• What needs to be done: Copy exactly the lines from the one containing "q = m.to_quaternion()" through the one containing "for path in", both included, and nothing else.

• Dataset content:
★ ★ ★

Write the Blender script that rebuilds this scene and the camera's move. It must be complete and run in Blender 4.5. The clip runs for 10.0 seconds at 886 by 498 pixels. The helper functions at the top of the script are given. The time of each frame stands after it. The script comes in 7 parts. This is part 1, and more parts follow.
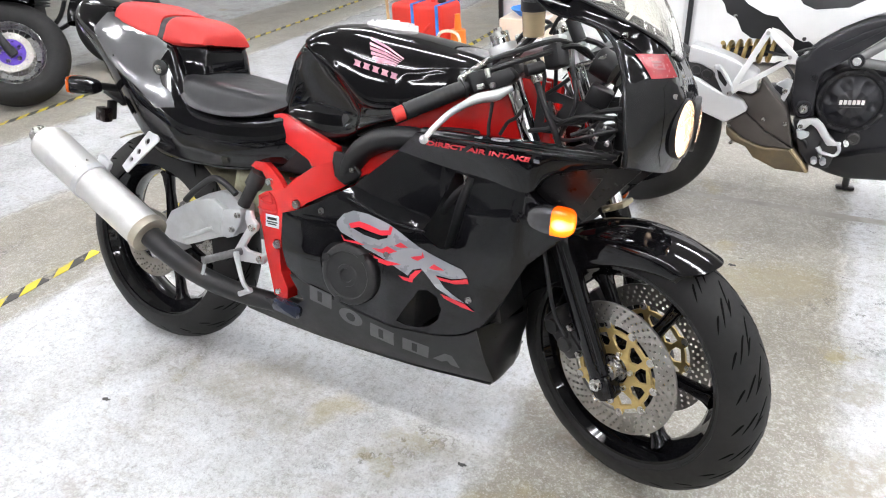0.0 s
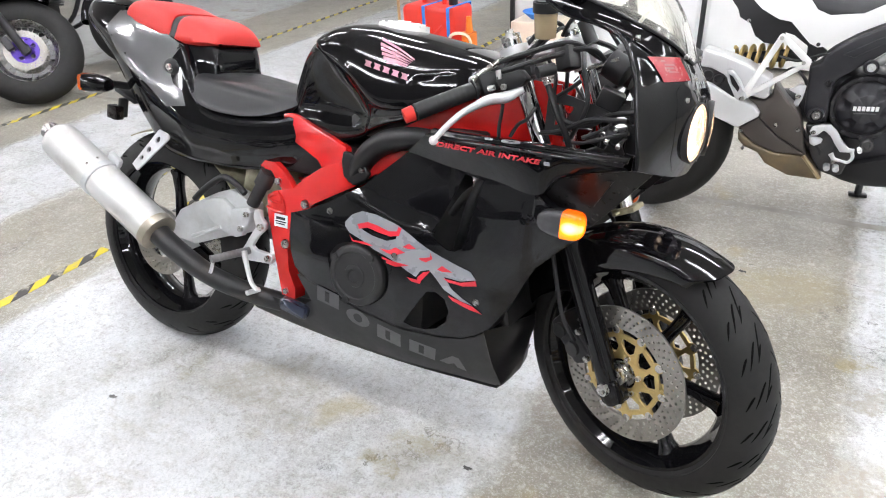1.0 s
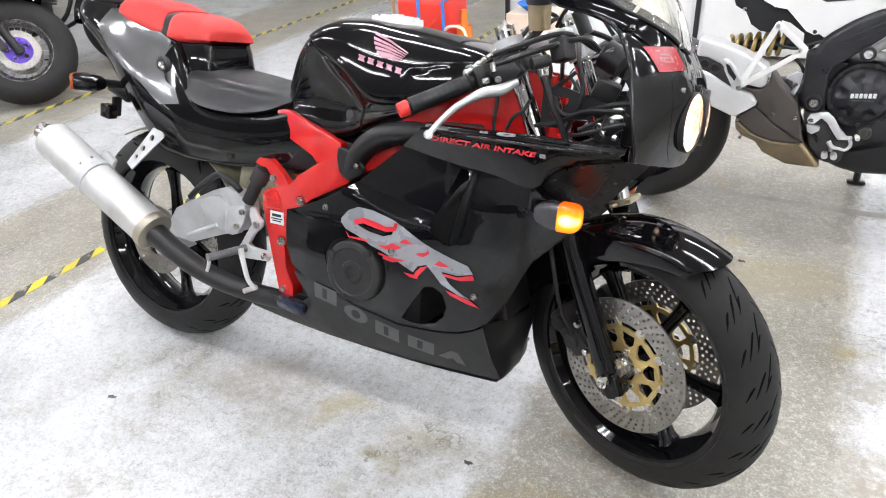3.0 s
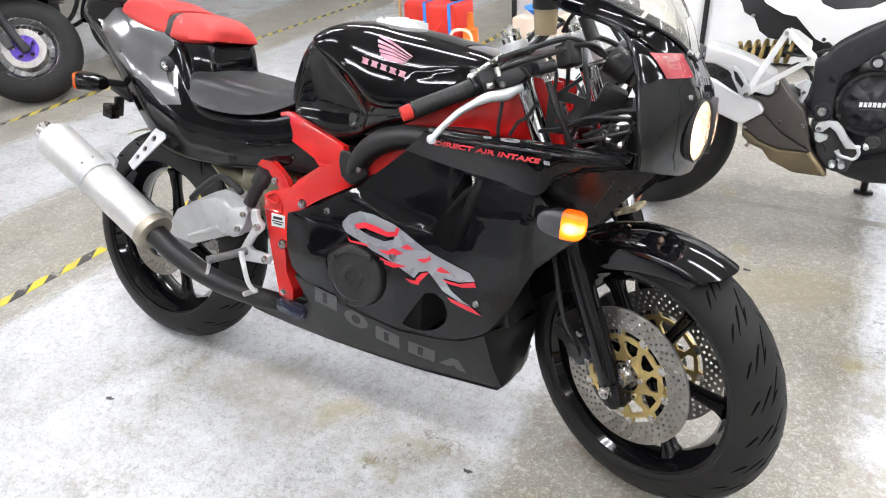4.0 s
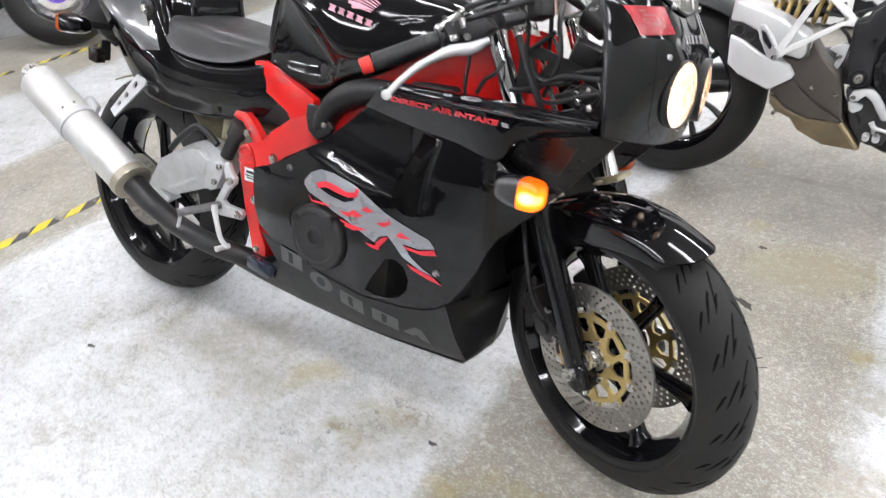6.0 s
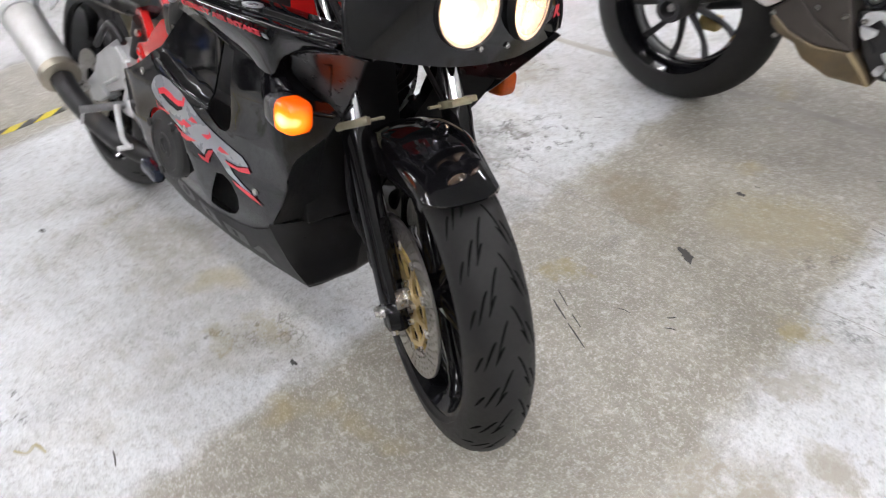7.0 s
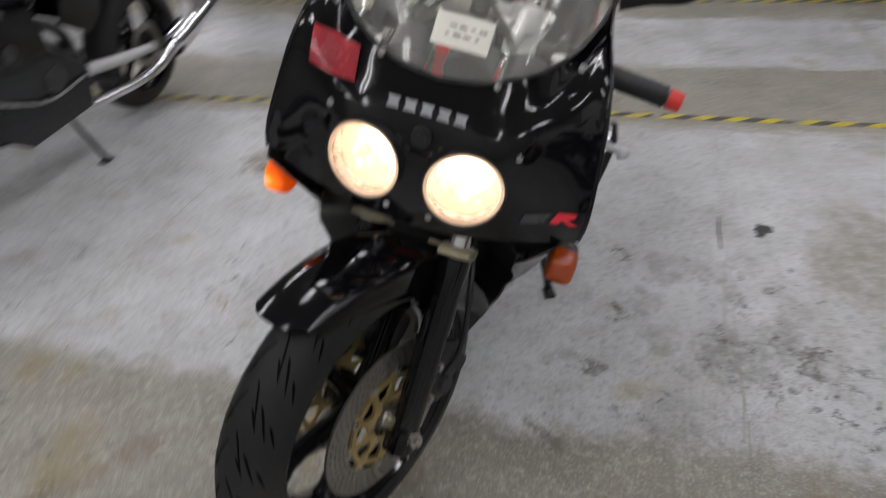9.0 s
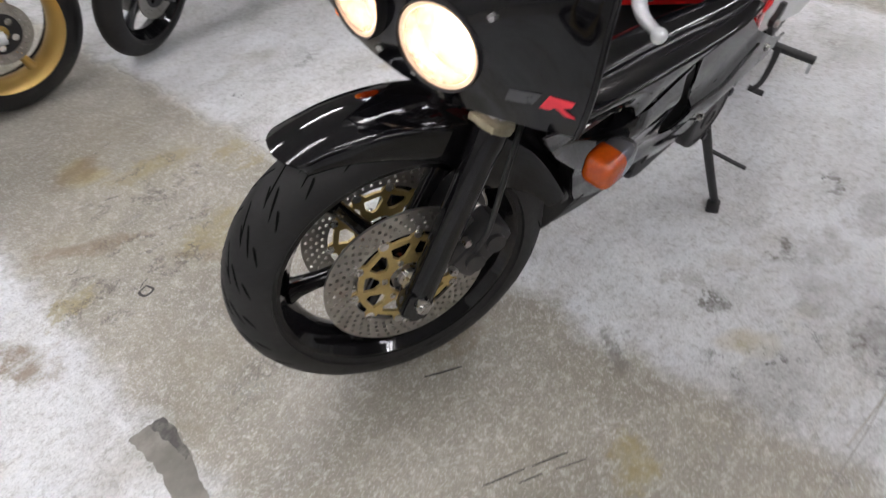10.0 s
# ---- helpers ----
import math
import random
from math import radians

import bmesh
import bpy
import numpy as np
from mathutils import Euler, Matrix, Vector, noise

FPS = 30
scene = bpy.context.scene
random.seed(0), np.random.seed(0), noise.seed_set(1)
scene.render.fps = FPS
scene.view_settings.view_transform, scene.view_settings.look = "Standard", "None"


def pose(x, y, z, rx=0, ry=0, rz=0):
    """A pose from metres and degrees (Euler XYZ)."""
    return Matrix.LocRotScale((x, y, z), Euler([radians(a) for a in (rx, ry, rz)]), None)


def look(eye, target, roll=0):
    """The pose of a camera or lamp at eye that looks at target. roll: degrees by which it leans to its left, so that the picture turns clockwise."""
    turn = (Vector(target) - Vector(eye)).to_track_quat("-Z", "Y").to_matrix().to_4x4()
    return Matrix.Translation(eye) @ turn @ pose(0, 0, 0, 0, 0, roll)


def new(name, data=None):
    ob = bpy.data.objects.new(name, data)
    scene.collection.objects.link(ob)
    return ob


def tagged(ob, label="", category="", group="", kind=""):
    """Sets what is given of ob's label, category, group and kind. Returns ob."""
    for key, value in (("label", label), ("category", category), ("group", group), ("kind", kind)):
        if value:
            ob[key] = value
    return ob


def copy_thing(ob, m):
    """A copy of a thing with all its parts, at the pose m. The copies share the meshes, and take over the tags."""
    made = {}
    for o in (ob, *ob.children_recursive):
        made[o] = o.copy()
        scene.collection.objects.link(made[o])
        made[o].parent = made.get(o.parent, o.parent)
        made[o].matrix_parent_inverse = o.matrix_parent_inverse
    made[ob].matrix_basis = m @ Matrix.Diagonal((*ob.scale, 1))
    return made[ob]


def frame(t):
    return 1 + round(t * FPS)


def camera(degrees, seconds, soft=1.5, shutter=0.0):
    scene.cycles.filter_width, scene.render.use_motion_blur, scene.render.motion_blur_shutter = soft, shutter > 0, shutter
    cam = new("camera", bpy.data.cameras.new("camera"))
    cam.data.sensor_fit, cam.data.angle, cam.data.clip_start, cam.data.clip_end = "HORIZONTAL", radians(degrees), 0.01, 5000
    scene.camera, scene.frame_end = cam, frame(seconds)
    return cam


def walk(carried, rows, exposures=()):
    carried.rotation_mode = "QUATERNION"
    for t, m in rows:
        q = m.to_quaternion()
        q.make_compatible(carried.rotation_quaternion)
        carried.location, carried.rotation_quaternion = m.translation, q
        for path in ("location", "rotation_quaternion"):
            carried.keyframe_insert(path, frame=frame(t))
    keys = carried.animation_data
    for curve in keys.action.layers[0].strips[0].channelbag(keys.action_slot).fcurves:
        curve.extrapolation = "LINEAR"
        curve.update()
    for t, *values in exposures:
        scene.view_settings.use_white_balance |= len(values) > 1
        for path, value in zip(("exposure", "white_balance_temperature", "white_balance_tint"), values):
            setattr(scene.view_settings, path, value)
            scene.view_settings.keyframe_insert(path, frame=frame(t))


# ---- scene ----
cam = camera(65.3, 10.0, soft=1.1, shutter=0.5)
PATH = [
    (0, look((1.564, -1.215, 1.331), (0.711, 0.291, 0.329), -3.3)),
    (0.5, look((1.564, -1.214, 1.330), (0.702, 0.291, 0.335), -2.8)),
    (1, look((1.561, -1.211, 1.326), (0.686, 0.287, 0.332), -2.9)),
    (1.5, look((1.567, -1.211, 1.322), (0.684, 0.281, 0.327), -3.4)),
    (2, look((1.572, -1.208, 1.321), (0.717, 0.297, 0.319), -3.6)),
    (2.5, look((1.567, -1.204, 1.323), (0.714, 0.297, 0.314), -3.8)),
    (3, look((1.562, -1.202, 1.323), (0.692, 0.289, 0.314), -3.8)),
    (4.5, look((1.555, -1.168, 1.316), (0.675, 0.324, 0.316), -2.9)),
    (5, look((1.559, -1.152, 1.313), (0.697, 0.346, 0.306), -2.0)),
    (5.2, look((1.560, -1.145, 1.312), (0.699, 0.349, 0.299), -1.9)),
    (6.3, look((1.817, -0.907, 1.274), (0.749, 0.323, 0.114), -5.3)),
    (6.5, look((1.942, -0.815, 1.264), (0.820, 0.325, 0.062), -6.8)),
    (6.8, look((1.995, -0.680, 1.205), (0.905, 0.455, -0.065), -4.8)),
    (7, look((2.069, -0.558, 1.213), (0.894, 0.431, -0.069), -6.5)),
    (7.5, look((2.192, -0.282, 1.211), (0.850, 0.365, -0.124), -9.0)),
    (7.8, look((2.273, -0.092, 1.272), (0.711, 0.260, 0.073), -5.4)),
    (7.9, look((2.317, -0.021, 1.289), (0.685, 0.270, 0.172), -2.3)),
    (8, look((2.303, 0.029, 1.314), (0.628, 0.281, 0.250), -3.1)),
    (8.5, look((2.254, 0.284, 1.293), (0.503, 0.175, 0.333), -3.2)),
    (9, look((2.156, 0.510, 1.241), (0.563, -0.004, 0.146), -4.6)),
    (9.2, look((2.135, 0.611, 1.197), (0.703, -0.115, 0.004), -3.2)),
    (9.5, look((2.069, 0.740, 1.180), (0.895, -0.161, -0.165), -4.1)),
    (10, look((1.868, 0.849, 1.153), (0.911, -0.296, -0.178), -9.6)),
]
EXPOSURES = [
    (0.0, 1.52, 6500, 15), (5.2, 1.52, 6500, 15), (6.3, 1.46, 6500, 15), (7.0, 1.12, 6580, 17), (7.5, 0.93, 6600, 17), (8.0, 0.64, 6600, 17),
    (8.5, 0.28, 6600, 17), (9.0, 0.15, 6600, 17), (9.5, 0.54, 6620, 18), (10.0, 0.86, 6650, 18),
]
walk(cam, PATH, EXPOSURES)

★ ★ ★

• Result below:
        q = m.to_quaternion()
        q.make_compatible(carried.rotation_quaternion)
        carried.location, carried.rotation_quaternion = m.translation, q
        for path in ("location", "rotation_quaternion"):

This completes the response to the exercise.